Ужинали в старейшем ресторане Веймара, «У черного медведя» (нет, мои дорогие, это не солянка — не солянка, не солянка, не солянка! в остальном было прилично).

На следующий день встретились с веймарским жителем, замечательным (одним из лучших, на мой вкус) немецких поэтов старшего поколения (ему 78 лет) Вульфом Кирстеном, который поводил нас по городу, и много всего (но, конечно, ничтожную часть возможного и того, что он знает о Веймаре) рассказал и показал. Когда я хотел сфотографировать ужасно смешной бюст Пушкина с мандельштамисто задранной головой, выяснилось, что мой фотоаппарат отдал богу душу. Естественно.

Среди прочего узнали, что И. В. фон Гете больше всего на свете ненавидел собак и очкариков. Всю дорогу мне потом представлялась очкастая собака.

Очень смешной домик у Гете (туда мы ходили уже без Кирстена, он пошел гулять с внуками; правда, как раз пошел дождик) — весь забитый плохими картинами и статуями, скрипучий и потрескивающий.
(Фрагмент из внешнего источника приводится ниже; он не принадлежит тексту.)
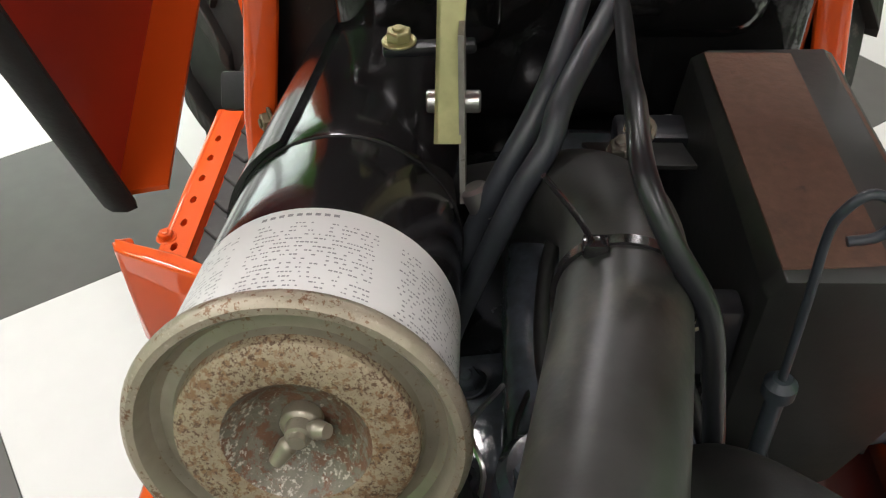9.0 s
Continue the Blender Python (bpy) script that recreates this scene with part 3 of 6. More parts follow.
def side_panel(sg, zt):
    """One engine side panel; sg is its side (+1 left), zt the height of its top edge."""
    o = sg * 0.252
    low = [(0.30, 0.560), (0.28, 0.574), (0.22, 0.566), (0.14, 0.560), (0.10, 0.572), (0.075, 0.588), (-0.08, 0.625), (-0.13, 0.632), (-0.20, 0.622), (-0.27, 0.596), (-0.32, 0.560), (-0.35, 0.532), (-0.392, 0.528)]
    top = [(-0.374, zt - 0.02), (0.30, zt - 0.03)]
    hole = [(0.202 + 0.040 * math.cos(radians(15 * k)) - 0.008 * math.sin(radians(15 * k)), 0.627 + 0.036 * math.sin(radians(15 * k))) for k in range(24)]
    vents = []
    for k in range(3):
        d = 0.0205 * k
        vents.append([(0.062, 0.593 + d), (-0.088, 0.628 + d * 0.9), (-0.094, 0.640 + d * 0.9), (0.066 + 0.002, 0.606 + d)])
    bm = plate(M(), low + top, [hole] + vents[:2], flat_xz(o, sg), 0.003)
    pan = part("side_panel_left" if sg > 0 else "side_panel_right", bm, ORANGE, TR, "orange engine side panel with stripe decal", angle=25)
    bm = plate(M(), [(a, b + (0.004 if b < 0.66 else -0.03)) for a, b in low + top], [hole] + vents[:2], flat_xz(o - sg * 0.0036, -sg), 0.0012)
    part("inner_face", bm, INNERRED, pan, "dark red inner face", angle=25)
    # rounded top rail
    bm = M()
    pr = [(0.2535, zt - 0.055), (0.2535, zt - 0.024), (0.251, zt - 0.012), (0.246, zt - 0.004), (0.238, zt), (0.230, zt), (0.2255, zt - 0.003), (0.224, zt - 0.012), (0.224, zt - 0.045), (0.228, zt - 0.05)]
    L = [[bm.verts.new((x, sg * y, z)) for y, z in pr] for x in (0.2985, 0.26, -0.34, -0.374)]
    for A, B in zip(L, L[1:]):
        for k in range(len(pr)):
            q = (k + 1) % len(pr)
            bm.faces.new((A[k], A[q], B[q], B[k]))
    bm.faces.new(L[0])
    bm.faces.new(L[-1])
    bmesh.ops.recalc_face_normals(bm, faces=bm.faces)
    part("top_rail", bm, ORANGE, pan, angle=50)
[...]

Два зеркала из родительского дома во Франкфурте, в которые мы не могли наглядеться. Неизвестно почему, эти зеркала оказались (для меня) самым важным переживанием Веймара…

Ну, приехали домой — «крутим дальше колесо». Через неделю в Дрезден, снова совместное чтение (22 марта в музейном кафе).

Хроника: 6 комментариев

  1. Вот я, очкастый собачник не знающий по-немецки люблю Гете, а он меня нет. Знакомая тебе моя старшая дочь в ранний период смешения языков ввела в употребление понятия «резня по дереву» и «очкастая змея». После этого утешаться стоит только шопенгауэрской пуделью Атмой ( я имею две таких).
    А в Веймаре в Гердеркирхе есть расчудесный кранахов триптих, где кровь из раны распятого Спасителя прицельной струей попадает в темечко одного из стоящих ошую креста. И этот кто-то сам Кранах. Так художник может спасение своей души сделать делом своих рук, а остальные нет…
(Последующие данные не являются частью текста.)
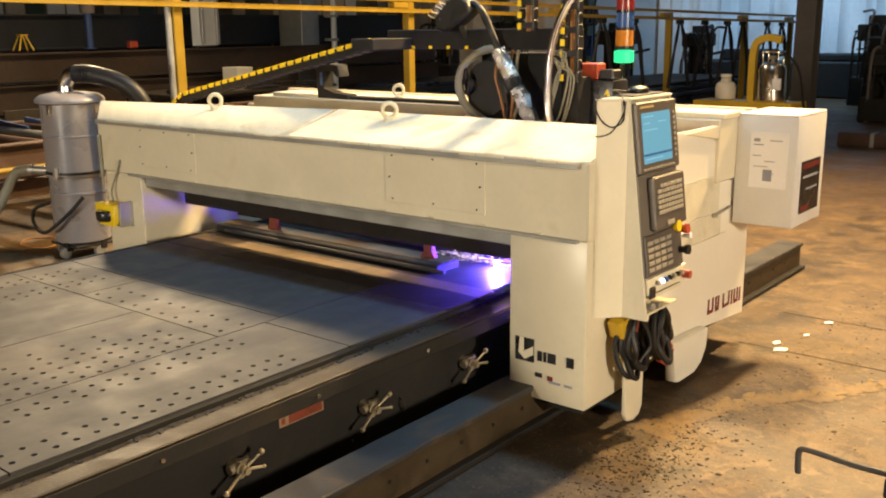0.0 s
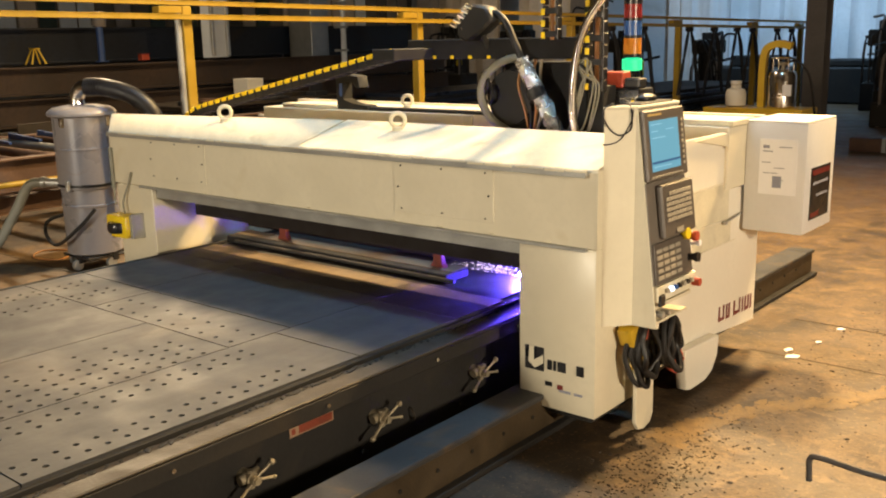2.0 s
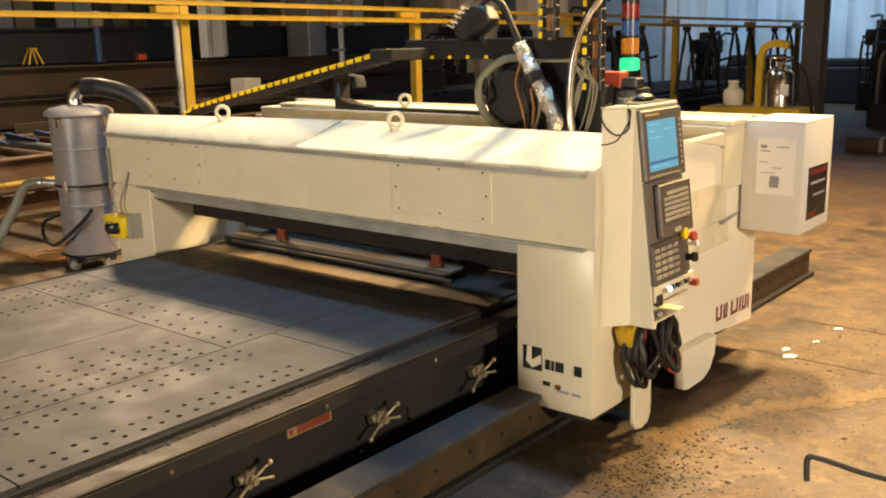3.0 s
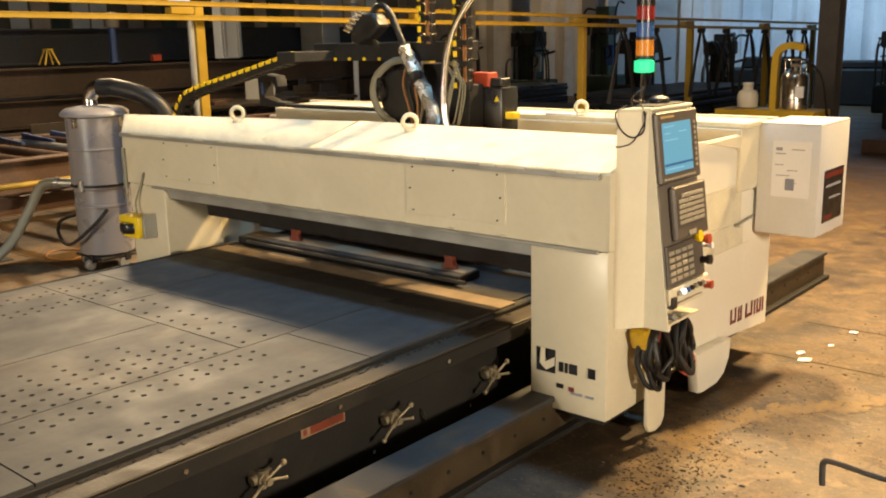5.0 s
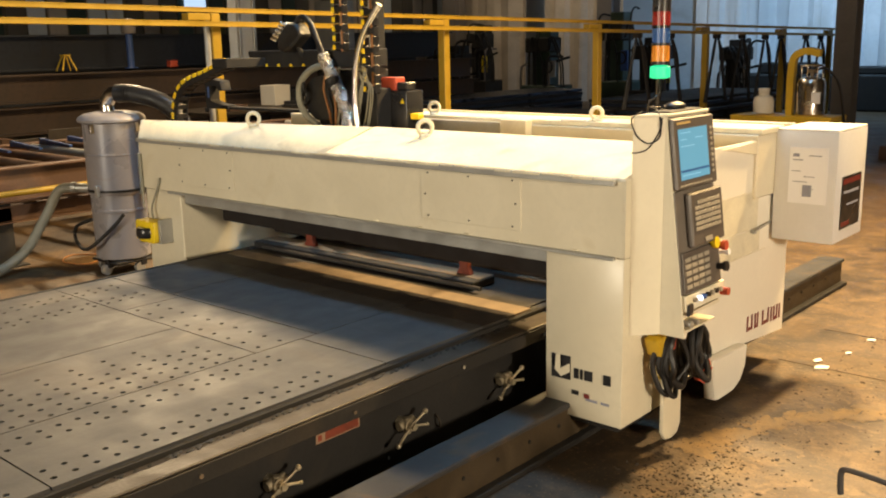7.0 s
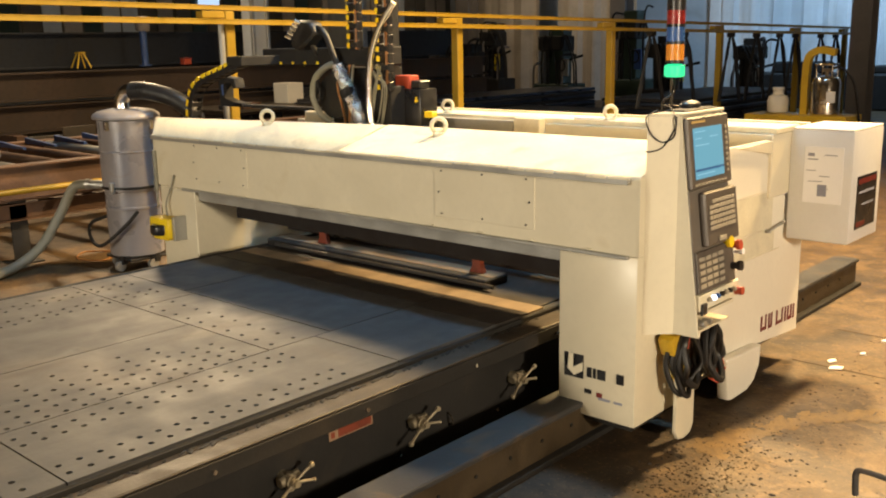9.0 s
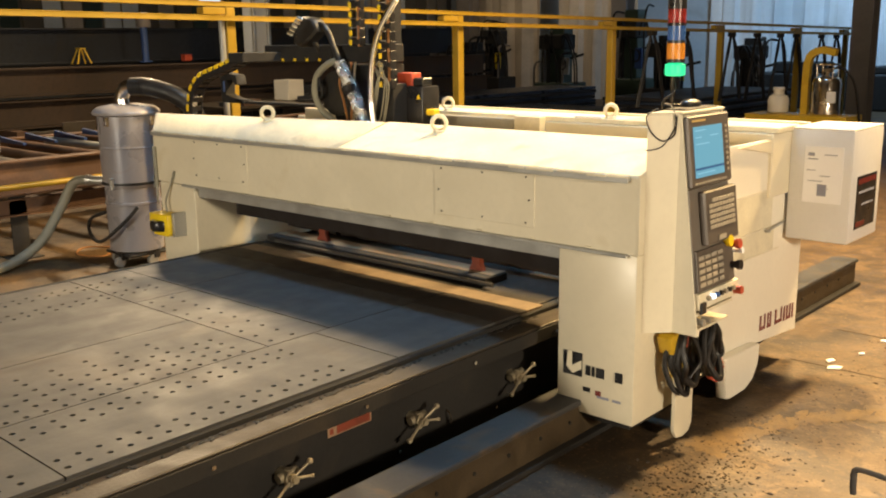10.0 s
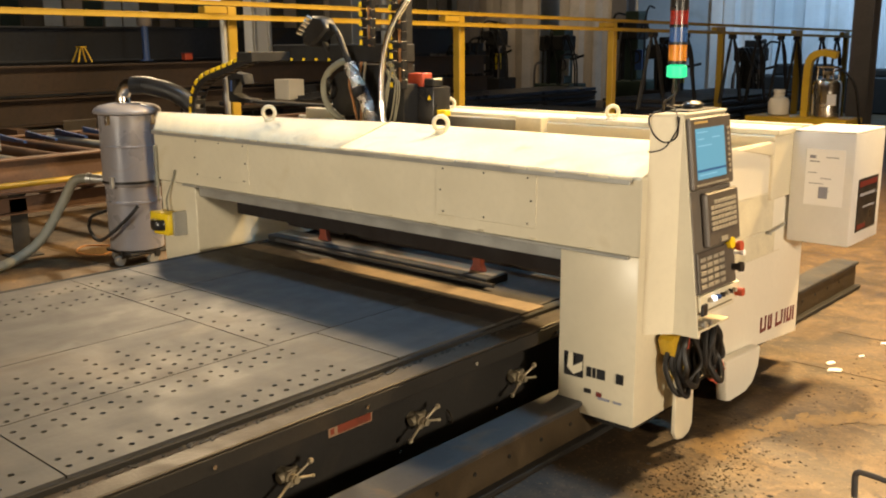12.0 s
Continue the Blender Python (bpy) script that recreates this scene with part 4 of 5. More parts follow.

    • Не, не любит тебя Гете. это ты прав. Ты можешь ему, конечно, ответить тем же.

      Он, кстати, и Шопенгауэра в результате невзлюбил, когда тот сочинил исследование, развивающее гетевскую теорию цветов. Прямо из Веймара прогнал, хотя был с мамашей дружен. Мадам Шопенгауэр была знаменитая жещина.
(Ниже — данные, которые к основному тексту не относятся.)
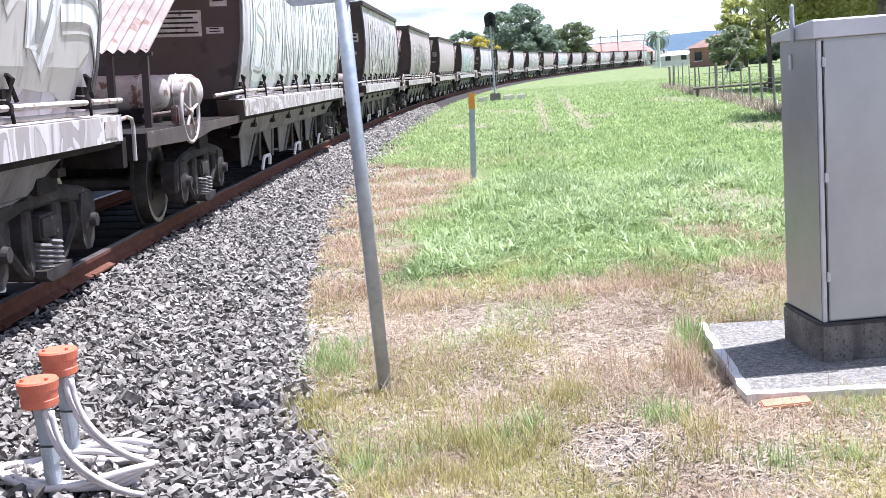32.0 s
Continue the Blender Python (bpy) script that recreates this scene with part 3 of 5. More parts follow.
def wheelset_parts(bogie, y):
    bm = bmesh.new()
    for sg in (-1, 1):
        prof = [(0.0, 0.085), (0.0, 0.36), (0.02, 0.375), (0.02, 0.42), (-0.10, 0.435), (-0.105, 0.465), (-0.135, 0.465), (-0.135, 0.37), (-0.06, 0.30), (-0.06, 0.16), (-0.14, 0.12), (-0.14, 0.085)]
        lathe(bm, [(h, r) for h, r in prof], (sg * 0.765, 0, 0), (sg, 0, 0), 24)
        for k in range(3):
            a = 2 * math.pi * k / 3
            box(bm, (sg * 0.765 - 0.045, 0.19 * math.cos(a) - 0.02, 0.19 * math.sin(a) - 0.05), (sg * 0.765 + 0.004 * sg, 0.19 * math.cos(a) + 0.02, 0.19 * math.sin(a) + 0.05))
    rod(bm, (-1.0, 0, 0), (1.0, 0, 0), 0.075, seg=14)
    ws = part("wheelset", bm, M_WHEEL, bogie, "dark steel wheels on an axle with bright worn rims")
    ws.data.materials.append(M_TREAD)
    for p in ws.data.polygons:
        r = math.hypot(p.center.y, p.center.z)
        if 0.36 < r < 0.425 and abs(p.center.x) > 0.76:
            p.material_index = 1
    ws.matrix_basis = Matrix.Translation((0, y, 0.435))
    return ws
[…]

      А что касается шопенгауэровского педелья, то мы знаем людей во ФРанкфурте, которые рассказывают, что в их семьях, когда они были детьми, часто говорили об этом, с пуделем — он был такой городской темой.

      Мы сейчас в Дрездене. Завтра идем в Семпероперу на премьеру чего-то Яромира Вейнбауэра (опера 27 года).

      • Может ты Яромира Вайнбергера подразумеваешь? Так есть у него опера 1927 года Schwanda der Dudelsacpfeifer(Svanda dudak). Шванда волынщик, так что ли? Так роднят его со мной два обстоятельства: фамилия, составляющая в настоящее время часть фамилии упомятой уже дочери и фамилию внучки, и то, что часть жизни провел он в Санкт Петербурге, правда в американском.